Is There A Real Difference Between White And Orange Pumpkins?

While pumpkin desserts and treats are increasingly popular in the fall, pumpkin-packed dishes can be enjoyed any time of year, since canned pumpkin is stocked on grocery store shelves year-round, regardless of the season. Throughout the autumn months, though, you may be more likely to find this fruit in its natural form at your local farmer's market during peak season. 

If you're looking to eat more pumpkin this fall, try incorporating the produce into hearty dishes to reap some major health benefits. Pumpkin (though perhaps not in pie form) is incredibly good for you, as it's packed with beta carotene, an antioxidant that the body converts into vitamin A when consumed, according to Medical News Today. In fact, one cup of cooked pumpkin contains nearly three grams of fiber, two grams of protein, and just 49 calories.
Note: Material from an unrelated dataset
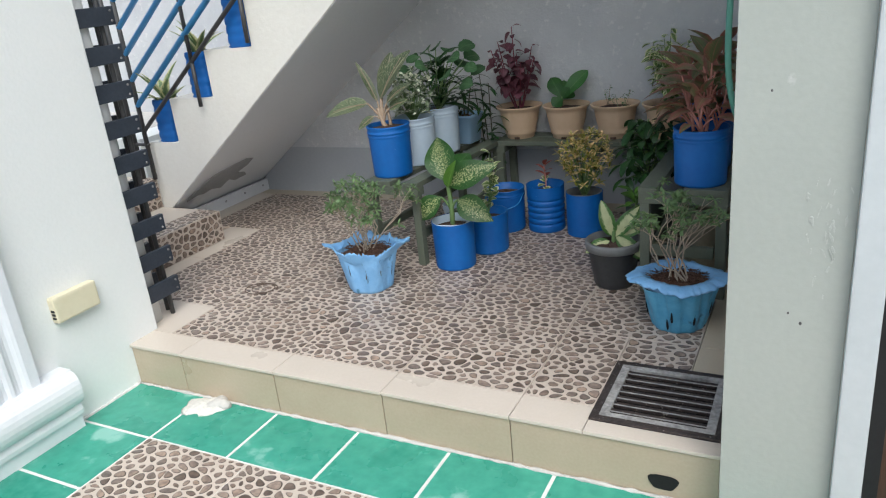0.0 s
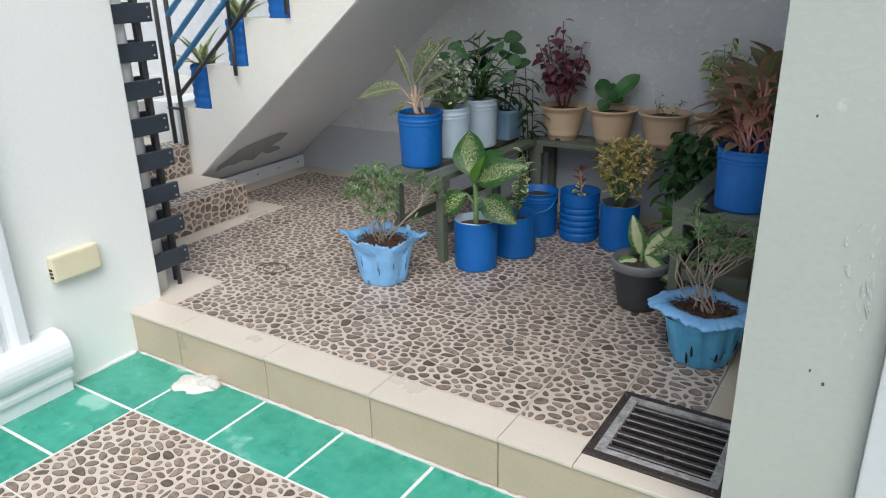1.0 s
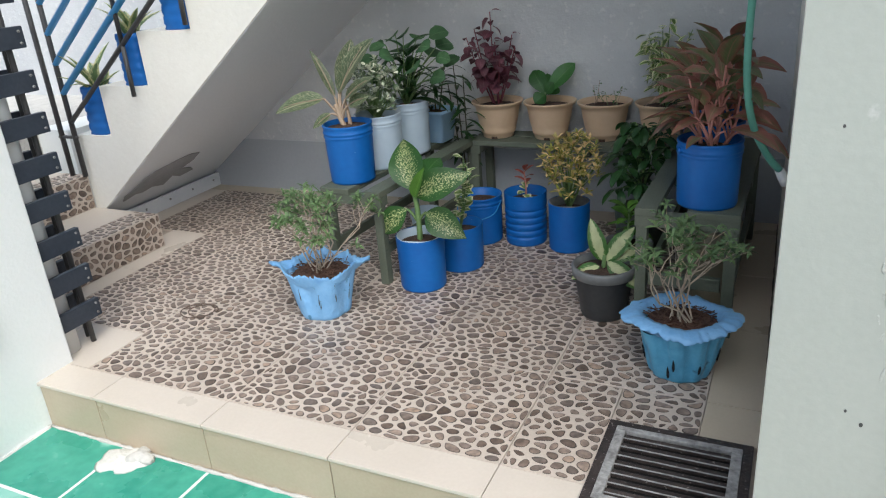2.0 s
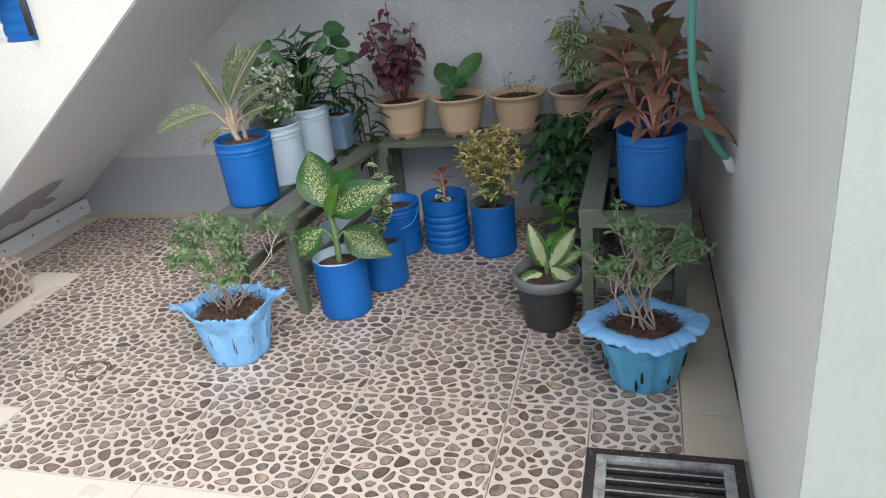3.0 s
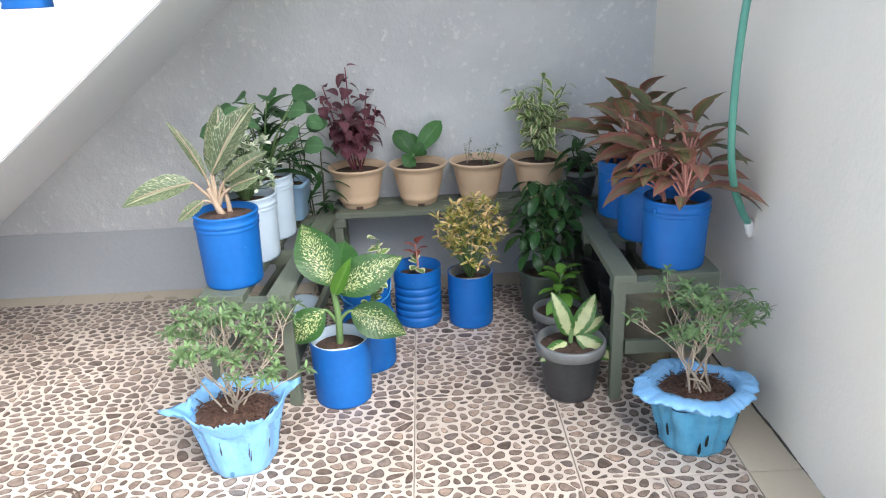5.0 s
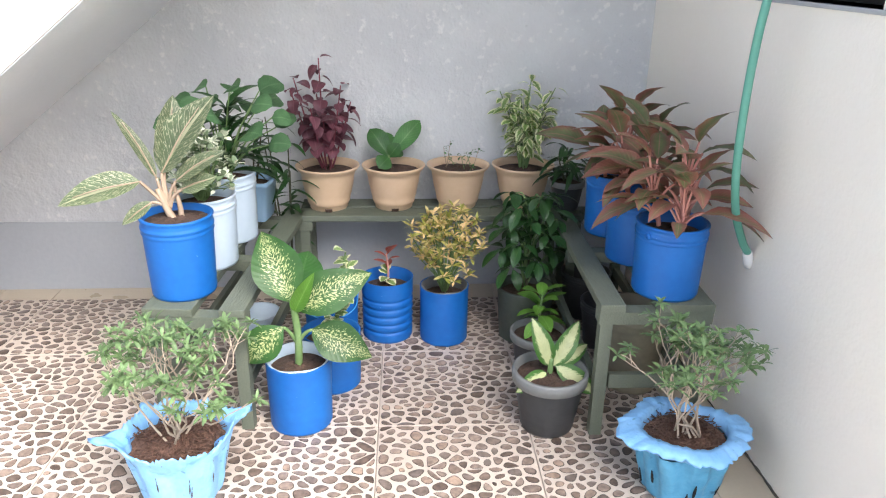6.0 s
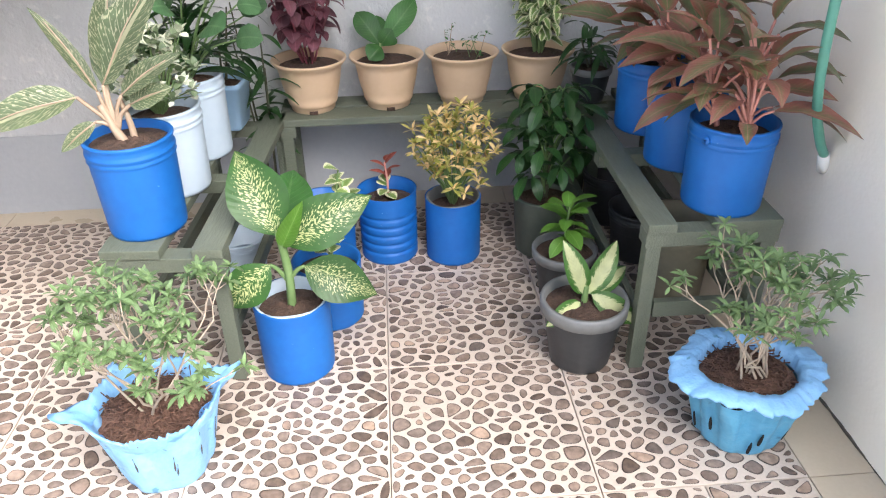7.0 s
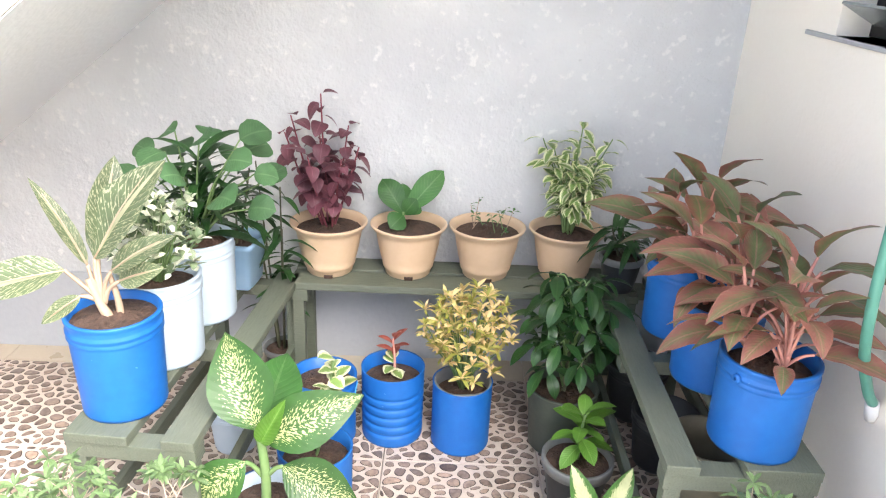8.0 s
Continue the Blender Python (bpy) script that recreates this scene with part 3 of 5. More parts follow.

Pumpkins are also made up of more than 90% water, per Healthline, so consuming it can help keep you hydrated. 

As you're perusing a pile of orange gourds at your local farm stand looking for the perfect pie pumpkin, you may come across an assortment of white pumpkins. While, yes, you can eat certain varieties of white pumpkins, you may be curious about what the real difference is between the orange and white varieties, if anything.

There's no major difference

While white pumpkins make for great farmhouse-style decor, aside from the difference in their outer color, there's not much difference when compared to orange pumpkins. Both orange and white pumpkins are edible, and white ones can be used in place of orange pumpkins in most sweet and savory recipes, per New Life on a Homestead. While their outsides might look different, most white pumpkins contain a range of pale to dark orange flesh, according to The Kitchn

And as for the taste, the flesh of white pumpkin tastes comparable to that of the orange varieties. If you're interested in trying the white varieties in your favorite pumpkin dishes, look for Lumina, Valenciano, and Polar Bear, which are a few types of white pumpkin that are ideal for both cooking and baking (via The Kitchn). Regardless of the outer color of your pumpkin, remember these tips for picking a good one to cook with from Today — pick a pumpkin that's uniform in color, has no soft spots, and weighs roughly between three and six pounds.